Pada masa perjuangan kemerdekaan, Affandi juga pernah berkolaborasi dengan Chairil Anwar (yang membikin teks nya) dalam poster perjuangan Boeng, ajo Boeng. Poster patriotik ini melukiskan seorang lelaki mengacungkan kedua tangannya ke atas untuk memutuskan rantai yang membelenggunya. Latar belakangnya adalah bendera Merah Putih.
Perjalanannya keliling dunia membuat namanya melambung di lingkup internasional. Setelah menuntaskan perjalanan keliling india, ia melalang buana menebarkan pesonanya yang unik. Saat mengadakan pameran di Eropa, Sir Harbert Read memujinya sebagai satu-satunya pelukis yang membawa angin baru setelah usainya Perang Dunia II. Setahun tinggal di London, Affandi menuju Brussel, paris, dan Roma. Di Venesia ia mendapat penghargaan Bienale sehingga berhak mengadakan pameran di Messina. Tidak semua pelukis boleh memamerkan karyanya disini.
Tahun 1954, Affandi pulang ke indonesia. Meski sempat ditolak Akademi Seni Rupa, perjalanannya telah menorehkan namanya dalam komunitas terhormat. Pemegang gelar Doktor Honoris causa dari Universitas Singapura dan anggota seumur hidupAkademi jakarta ini, meninggal pada tahun 1989.

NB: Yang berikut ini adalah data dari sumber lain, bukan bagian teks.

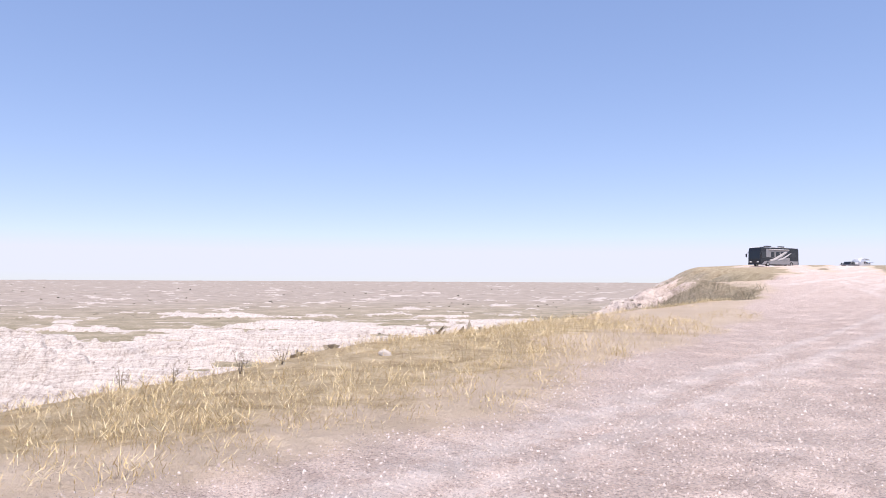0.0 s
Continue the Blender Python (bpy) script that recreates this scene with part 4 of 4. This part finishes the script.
def blades(x, y, z, height, width, lean):
    """One bent blade, two triangles, at each place."""
    n = len(x)
    a = rng.uniform(0, 2 * np.pi, n)
    side = np.stack([np.cos(a), np.sin(a), 0 * a], -1) * width[:, None]
    b = rng.uniform(0, 2 * np.pi, n)
    tip = np.stack([np.cos(b), np.sin(b), 0 * b], -1) * (height * lean)[:, None]
    foot = np.stack([x, y, z - 0.03], -1)
    up = np.stack([0 * a, 0 * a, height], -1)
    mid = foot + 0.55 * up + 0.3 * tip
    top = foot + up + tip
    one = np.stack([foot - side, foot + side, mid], 1)
    two = np.stack([mid - 0.8 * side, mid + 0.8 * side, top], 1)
    return np.concatenate([one, two])


def tufts(count, region, height, material, label, name, keep, per=7, spread=0.11):
    """Grass clumps over a stretch of the plan where keep(s, out, cover, x, y) allows."""
    x = rng.uniform(region[0], region[1], count)
    y = rng.uniform(region[2], region[3], count)
    z, s, out, patch, cover, _ = terrain(x, y)
    ok = keep(s, out, cover, x, y) > rng.uniform(0, 1, count)
    x, y, z = x[ok], y[ok], z[ok]
    n = len(x)
    size = np.repeat(rng.uniform(0.6, 1.3, n), per)
    xs = np.repeat(x, per) + rng.normal(0, spread, n * per)
    ys = np.repeat(y, per) + rng.normal(0, spread, n * per)
    zs = np.repeat(z, per)
    h = size * rng.uniform(0.5, 1.0, n * per) * height
    ob = new(name, leaf_mesh(name, [blades(xs, ys, zs, h, h * 0.022 + 0.003, rng.uniform(0.3, 1.0, n * per))], material))
    tagged(ob, label, "grass", kind="stuff")


def meadow(s, out, cover, x, y):
    patchy = (0.55 + 0.9 * pnoise(x / 3.5, y / 3.5, 71)) * smooth(1.8, 4.5, line_distance(x, y, APRON)[0]) * smooth(0.8, 2.5, line_distance(x, y, RIM_STRIP)[0])
    return np.where(s < 1.0, np.clip((1 - cover * 1.6) * patchy, 0, 1), 0) * (s > -7.5)


def hillside(s, out, cover, x, y):
    return np.where(s > 0.2, np.clip(1.1 - out / 13 + 0.9 * pnoise(x / 8, y / 8, 72), 0, 1) * smooth(22, 32, y) * (1 - 0.7 * smooth(66, 80, y)), 0)


def sparse(s, out, cover, x, y):
    strip = fbm((0.8 * x + 0.6 * y) / 13, (-0.6 * x + 0.8 * y) / 55, 55, 3)
    return np.where(s > 0.2, np.clip(0.16 + 1.1 * strip + 0.6 * np.clip(1 - out / 7, 0, 1), 0, 1) * np.clip(1.3 - out / 60, 0, 1), 0)


tufts(21000, (-9, 12, 4, 34), 0.2, STRAW, "dry yellow grass along the plateau edge", "straw_grass", meadow, 10, 0.12)
tufts(3500, (-60, 0, -34, 6), 0.2, PALE_GRASS, "dry olive grass beside the pull-off", "rim_grass", meadow, 5, 0.14)
tufts(26000, (-4, 40, 20, 80), 0.5, SAGE_GRASS, "grey-green grass on the hillside", "hillside_grass", hillside, 5, 0.2)
tufts(24000, (-95, 4, -52, 30), 0.2, PALE_GRASS, "sparse grey-green grass on pale clay", "slope_grass", sparse, 5, 0.17)


def bush_mesh(name, radius, height, material, leaves=170, seed=1):
    r = np.random.default_rng(seed)
    pieces = []
    for _ in range(9):
        c = np.array([r.normal(0, 0.3), r.normal(0, 0.3), r.uniform(0.2, 0.7)])
        n = leaves // 9
        p = c + r.normal(0, 0.28, (n, 3))
        p[:, 2] = np.abs(p[:, 2])
        a = r.normal(0, 0.075, (n, 3))
        b = r.normal(0, 0.075, (n, 3))
        pieces.append(np.stack([p, p + a, p + b], 1))
    stems = []
    for k in range(10):
        t = 2 * np.pi * k / 10
        end = np.array([0.55 * math.cos(t), 0.55 * math.sin(t), 0.7])
        side = np.array([-math.sin(t), math.cos(t), 0]) * 0.03
        stems.append(np.stack([np.stack([side, -side, end])]))
    tri = np.concatenate(pieces + stems) * np.array([radius, radius, height])
    return leaf_mesh(name, [tri], material)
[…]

Affandi telah tiada, namun monumen abadinya bisa kita lihat dirumah sekaligus Museum yang terletak ditepi sungai Gajah Wong, Yogyakarta. Diatas tanah seluas 3000 meter persegi ini, karyanya akan terus menjadi bukti talentanya yang legendaris. Hanya ada satu kamar di rumah itu. Ruang tidurnya berupa gerobak sapi yang dibangun disamping rumah. Itulah Affandi, maestro pelukis yang unik dan bersahaja, yang dalam bayangan kita selalu lekat dengan kaus oblongnya yang penuh noda cat.